AUGUSTA, Maine — The initial flow of stimulus money from the American Recovery and Reinvestment Act for education purposes should begin flowing to school systems early next month.
Gov. John Baldacci filed the application for State Fiscal Stabilization Funds to the U.S. Department of Education earlier this month based on needs detailed by the state Department of Education. The application already has had its initial review and the DOE expects to receive an initial grant of $27.8 million which will be used to restore the cuts made to local school districts earlier this year, according to a press release from the state Education Department.
U.S. Secretary of Education Arne Duncan announced late Tuesday that the funds are now available for Maine.
Approximately $129 million of recovery funds are available for K-12 education over the next two years. All of the money will be funneled to local schools to make up for anticipated reductions in state funds. The first $27 million will come in the current fiscal year, followed by $43 million for the 2009-10 school year and $59 million for the 2010-11 school year.
The recovery and reinvestment act places a strong emphasis on early childhood programs. It encourages their development and expansion and allows states flexibility in the use of funds to encourage those programs.
School systems that are considering development of early childhood preschool programs have been invited to a conference to be held 1-4 p.m. Monday, May 4, at Florian Hall at the Central Maine Commerce Center in Augusta, where they will have an opportunity to develop an understanding of the national perspective on early childhood education initiatives.
The conference will focus on models of public preschool delivery, review specific information about what funds can be used for the development of those programs, review the application process for programs, examine collaboration models at both the national and local levels, and learn about the DOE’s plans to support the programs through collaboration coaches.
Along with early childhood programs, recovery funds may be used to help pay for part of the local share of the cost to bring laptop computers to the state’s high school students.
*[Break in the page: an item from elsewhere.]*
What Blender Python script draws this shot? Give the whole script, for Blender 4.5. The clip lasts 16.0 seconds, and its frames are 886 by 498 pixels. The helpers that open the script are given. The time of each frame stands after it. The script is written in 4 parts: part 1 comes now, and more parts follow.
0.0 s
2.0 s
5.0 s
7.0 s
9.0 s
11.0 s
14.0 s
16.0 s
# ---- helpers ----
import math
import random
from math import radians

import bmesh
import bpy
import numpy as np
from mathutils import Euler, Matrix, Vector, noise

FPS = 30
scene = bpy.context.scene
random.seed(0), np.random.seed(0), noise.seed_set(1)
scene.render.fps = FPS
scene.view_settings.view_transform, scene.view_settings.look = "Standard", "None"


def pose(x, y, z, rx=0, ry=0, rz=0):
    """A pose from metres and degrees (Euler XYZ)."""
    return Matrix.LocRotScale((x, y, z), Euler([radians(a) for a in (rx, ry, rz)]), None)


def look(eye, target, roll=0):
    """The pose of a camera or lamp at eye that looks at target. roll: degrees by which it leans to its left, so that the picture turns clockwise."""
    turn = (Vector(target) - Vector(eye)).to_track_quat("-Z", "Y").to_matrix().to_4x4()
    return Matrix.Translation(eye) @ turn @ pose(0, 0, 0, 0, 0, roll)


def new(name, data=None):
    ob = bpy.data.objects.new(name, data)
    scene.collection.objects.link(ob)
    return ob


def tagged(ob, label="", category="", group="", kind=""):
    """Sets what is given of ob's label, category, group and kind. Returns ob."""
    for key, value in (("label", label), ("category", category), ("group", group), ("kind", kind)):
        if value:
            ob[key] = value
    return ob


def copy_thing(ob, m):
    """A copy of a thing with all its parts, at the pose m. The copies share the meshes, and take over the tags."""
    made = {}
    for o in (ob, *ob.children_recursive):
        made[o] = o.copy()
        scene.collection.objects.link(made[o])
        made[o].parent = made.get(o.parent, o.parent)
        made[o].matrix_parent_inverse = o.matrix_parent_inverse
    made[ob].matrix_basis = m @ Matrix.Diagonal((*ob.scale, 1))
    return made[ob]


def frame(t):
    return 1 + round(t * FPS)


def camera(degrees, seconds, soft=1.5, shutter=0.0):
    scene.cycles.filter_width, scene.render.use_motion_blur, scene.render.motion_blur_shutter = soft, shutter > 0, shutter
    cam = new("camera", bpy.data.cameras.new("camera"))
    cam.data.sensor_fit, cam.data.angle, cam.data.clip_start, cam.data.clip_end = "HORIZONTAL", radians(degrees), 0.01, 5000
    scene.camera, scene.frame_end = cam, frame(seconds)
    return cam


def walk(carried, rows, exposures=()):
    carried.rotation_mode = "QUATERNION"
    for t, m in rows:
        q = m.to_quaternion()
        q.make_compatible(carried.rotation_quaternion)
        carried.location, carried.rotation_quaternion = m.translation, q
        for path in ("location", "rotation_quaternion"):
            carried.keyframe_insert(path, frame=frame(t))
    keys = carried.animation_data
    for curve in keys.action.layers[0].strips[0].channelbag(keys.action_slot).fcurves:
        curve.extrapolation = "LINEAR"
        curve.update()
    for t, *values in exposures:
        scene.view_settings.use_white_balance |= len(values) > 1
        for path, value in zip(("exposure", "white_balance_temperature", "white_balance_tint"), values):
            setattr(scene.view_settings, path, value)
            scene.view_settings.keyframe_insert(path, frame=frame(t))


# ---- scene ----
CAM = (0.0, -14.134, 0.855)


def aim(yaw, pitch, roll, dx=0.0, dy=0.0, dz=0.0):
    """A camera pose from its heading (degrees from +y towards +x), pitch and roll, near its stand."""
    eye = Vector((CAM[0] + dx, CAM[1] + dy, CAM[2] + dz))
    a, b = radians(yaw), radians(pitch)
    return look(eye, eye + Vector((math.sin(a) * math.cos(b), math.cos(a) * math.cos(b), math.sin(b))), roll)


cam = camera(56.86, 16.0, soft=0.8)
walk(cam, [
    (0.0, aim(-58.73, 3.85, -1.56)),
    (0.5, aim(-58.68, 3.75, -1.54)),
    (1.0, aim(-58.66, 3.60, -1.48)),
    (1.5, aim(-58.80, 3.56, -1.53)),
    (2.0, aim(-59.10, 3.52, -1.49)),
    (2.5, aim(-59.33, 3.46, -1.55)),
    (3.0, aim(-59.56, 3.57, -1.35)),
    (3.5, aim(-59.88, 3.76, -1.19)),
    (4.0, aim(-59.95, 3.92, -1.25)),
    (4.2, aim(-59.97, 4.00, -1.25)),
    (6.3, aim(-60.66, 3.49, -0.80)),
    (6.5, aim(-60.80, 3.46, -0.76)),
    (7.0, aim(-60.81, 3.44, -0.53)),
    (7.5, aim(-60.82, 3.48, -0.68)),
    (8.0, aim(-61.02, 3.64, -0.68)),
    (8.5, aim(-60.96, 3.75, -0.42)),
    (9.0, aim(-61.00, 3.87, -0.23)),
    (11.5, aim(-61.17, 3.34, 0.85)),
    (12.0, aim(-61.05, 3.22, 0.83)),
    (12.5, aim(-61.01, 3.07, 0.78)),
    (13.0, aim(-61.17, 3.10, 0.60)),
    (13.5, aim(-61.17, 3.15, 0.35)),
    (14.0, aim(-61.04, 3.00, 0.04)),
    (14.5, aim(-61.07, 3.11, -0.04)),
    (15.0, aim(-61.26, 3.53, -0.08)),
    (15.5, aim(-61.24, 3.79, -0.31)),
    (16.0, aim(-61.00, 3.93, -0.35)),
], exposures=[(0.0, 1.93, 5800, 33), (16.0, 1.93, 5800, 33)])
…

The Legislature is currently considering a proposal that would give Education Commissioner Susan A. Gendron authority to sign a contract with Apple computers to expand the current program of laptops for grades seven and eight to all high school students.
In a survey of high schools conducted earlier this month, almost half indicated they would participate in the laptop program, an additional 40 percent said they were continuing to investigate and working with their school boards on the matter, and 12 percent said they would not participate at this time.